Our ideal of high birth is different from, that of others. Our ideal is the Brahmin of spiritual culture and renunciation. I mean the ideal Brahmin-ness in which worldliness is altogether absent and true wisdom is abundantly present. That is the ideal of the Hindu race. If the Brahmin is he who has killed all selfishness and who lives and works to acquire and propagate wisdom and the power of love—if a country is altogether inhabited by such Brahmins, by men and women who are spiritual and moral and good, is it strange to think of that country as being above and beyond all law? They are good and noble, and they are the men of God; these are our ideal Brahmins, and we read that in the Satya Yuga there was only one caste, and that was the Brahmin. We read in the Mahābhārata that the whole world was in the beginning peopled with Brahmins, and that as they began to degenerate, they became divided into different castes, and that when the cycle turns round, they will all go back to that Brahminical origin. This cycle is turning round now. Therefore our solution of the caste question is not degrading those who are already high up, is not running amuck through food and drink, is not jumping out of our own limits in order to have more enjoyment, but it comes by every one of us, fulfilling the dictates of our Vedantic religion, by our attaining spirituality, and by our becoming the ideal Brahmin. There is a law laid on each one of you in this land by your ancestors, whether you are Aryans or non-Aryans, Rishis or Brahmins, or the very lowest outcasts.

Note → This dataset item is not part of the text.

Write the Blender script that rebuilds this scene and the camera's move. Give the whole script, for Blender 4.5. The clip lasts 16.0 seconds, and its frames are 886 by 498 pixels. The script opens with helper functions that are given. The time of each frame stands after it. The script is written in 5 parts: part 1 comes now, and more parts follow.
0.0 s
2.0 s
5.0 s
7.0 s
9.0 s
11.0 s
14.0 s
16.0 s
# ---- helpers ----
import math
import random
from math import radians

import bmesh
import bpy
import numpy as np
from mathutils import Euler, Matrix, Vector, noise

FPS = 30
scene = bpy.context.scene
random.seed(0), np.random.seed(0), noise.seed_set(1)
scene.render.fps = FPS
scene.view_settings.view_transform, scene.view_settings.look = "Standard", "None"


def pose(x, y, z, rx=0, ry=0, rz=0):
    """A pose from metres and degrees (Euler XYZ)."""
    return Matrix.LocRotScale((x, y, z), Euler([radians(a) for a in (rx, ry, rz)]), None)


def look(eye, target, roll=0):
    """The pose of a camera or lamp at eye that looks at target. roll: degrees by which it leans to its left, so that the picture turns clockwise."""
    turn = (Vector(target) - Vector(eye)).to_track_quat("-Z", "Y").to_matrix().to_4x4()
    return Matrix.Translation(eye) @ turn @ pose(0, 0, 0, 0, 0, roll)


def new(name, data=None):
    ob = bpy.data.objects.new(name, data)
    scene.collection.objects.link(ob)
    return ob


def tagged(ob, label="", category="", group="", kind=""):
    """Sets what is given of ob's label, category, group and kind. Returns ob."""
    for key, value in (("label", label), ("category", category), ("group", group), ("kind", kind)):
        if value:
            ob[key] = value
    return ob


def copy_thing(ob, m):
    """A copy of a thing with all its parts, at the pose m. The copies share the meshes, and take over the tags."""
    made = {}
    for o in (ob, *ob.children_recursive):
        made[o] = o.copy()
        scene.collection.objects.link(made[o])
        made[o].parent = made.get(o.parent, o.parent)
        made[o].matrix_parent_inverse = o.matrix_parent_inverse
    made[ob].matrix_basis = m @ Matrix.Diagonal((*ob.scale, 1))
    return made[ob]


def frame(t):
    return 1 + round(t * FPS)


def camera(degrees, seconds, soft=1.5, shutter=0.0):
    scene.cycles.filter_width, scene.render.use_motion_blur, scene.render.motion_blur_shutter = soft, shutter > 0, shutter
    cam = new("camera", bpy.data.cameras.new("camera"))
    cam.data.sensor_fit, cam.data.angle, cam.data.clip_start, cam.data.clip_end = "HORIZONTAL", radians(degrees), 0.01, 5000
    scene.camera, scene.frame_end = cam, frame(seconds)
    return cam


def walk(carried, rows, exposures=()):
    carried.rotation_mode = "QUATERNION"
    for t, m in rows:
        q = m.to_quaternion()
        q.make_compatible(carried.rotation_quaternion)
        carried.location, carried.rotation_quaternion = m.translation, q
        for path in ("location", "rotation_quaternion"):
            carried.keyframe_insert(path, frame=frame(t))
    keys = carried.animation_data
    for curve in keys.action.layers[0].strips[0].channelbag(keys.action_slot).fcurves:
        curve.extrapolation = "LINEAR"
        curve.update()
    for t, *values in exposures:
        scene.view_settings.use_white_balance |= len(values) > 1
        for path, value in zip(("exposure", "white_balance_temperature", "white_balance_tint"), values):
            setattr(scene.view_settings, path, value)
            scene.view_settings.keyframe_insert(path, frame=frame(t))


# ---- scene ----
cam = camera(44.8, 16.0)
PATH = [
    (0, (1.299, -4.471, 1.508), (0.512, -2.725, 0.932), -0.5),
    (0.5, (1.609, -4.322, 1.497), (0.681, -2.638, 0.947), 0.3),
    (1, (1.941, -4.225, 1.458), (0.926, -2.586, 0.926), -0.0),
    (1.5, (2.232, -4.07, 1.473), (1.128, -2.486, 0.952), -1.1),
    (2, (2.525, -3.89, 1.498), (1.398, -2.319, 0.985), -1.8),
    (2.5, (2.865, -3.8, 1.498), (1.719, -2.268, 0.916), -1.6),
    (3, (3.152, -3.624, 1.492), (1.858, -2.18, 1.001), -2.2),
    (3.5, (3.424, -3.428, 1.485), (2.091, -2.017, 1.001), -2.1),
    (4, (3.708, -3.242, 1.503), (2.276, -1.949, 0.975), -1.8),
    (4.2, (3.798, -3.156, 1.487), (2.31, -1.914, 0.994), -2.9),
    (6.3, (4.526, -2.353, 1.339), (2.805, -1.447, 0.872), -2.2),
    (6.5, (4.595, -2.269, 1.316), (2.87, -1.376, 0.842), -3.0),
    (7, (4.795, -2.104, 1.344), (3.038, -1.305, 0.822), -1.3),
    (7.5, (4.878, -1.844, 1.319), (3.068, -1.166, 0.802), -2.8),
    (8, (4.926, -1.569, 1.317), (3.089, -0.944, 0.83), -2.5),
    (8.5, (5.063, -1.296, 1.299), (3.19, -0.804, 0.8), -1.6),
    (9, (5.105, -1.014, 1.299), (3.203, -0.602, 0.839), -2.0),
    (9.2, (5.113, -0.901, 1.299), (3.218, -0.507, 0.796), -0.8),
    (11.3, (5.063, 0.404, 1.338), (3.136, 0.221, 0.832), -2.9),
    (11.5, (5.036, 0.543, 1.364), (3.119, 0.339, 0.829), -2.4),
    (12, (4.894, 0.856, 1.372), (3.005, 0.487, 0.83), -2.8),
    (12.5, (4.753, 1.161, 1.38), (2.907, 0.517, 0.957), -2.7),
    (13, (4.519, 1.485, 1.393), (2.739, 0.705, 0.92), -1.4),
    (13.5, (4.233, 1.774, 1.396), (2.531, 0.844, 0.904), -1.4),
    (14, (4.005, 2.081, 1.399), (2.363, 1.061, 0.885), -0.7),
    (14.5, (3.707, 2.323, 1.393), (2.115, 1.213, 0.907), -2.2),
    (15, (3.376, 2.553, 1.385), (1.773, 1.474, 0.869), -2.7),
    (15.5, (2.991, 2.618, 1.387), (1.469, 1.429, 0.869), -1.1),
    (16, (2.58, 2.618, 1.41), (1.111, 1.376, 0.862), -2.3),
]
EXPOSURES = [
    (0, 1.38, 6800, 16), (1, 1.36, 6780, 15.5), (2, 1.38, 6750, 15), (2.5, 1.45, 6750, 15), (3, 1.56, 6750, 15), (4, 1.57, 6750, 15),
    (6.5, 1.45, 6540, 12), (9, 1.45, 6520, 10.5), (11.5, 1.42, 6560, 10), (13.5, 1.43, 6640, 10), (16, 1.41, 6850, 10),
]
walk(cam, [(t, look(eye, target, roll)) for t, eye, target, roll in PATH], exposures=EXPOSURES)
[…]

The command is the same to you all, that you must make progress without stopping, and that from the highest man to the lowest Pariah, every one in this country has to try and become the ideal Brahmin. This Vedantic idea is applicable not only here but over the whole world. Such is our ideal of caste as meant for raising all humanity slowly and gently towards the realisation of that great ideal of the spiritual man who is non-resisting, calm, steady, worshipful, pure, and meditative. In that ideal there is God.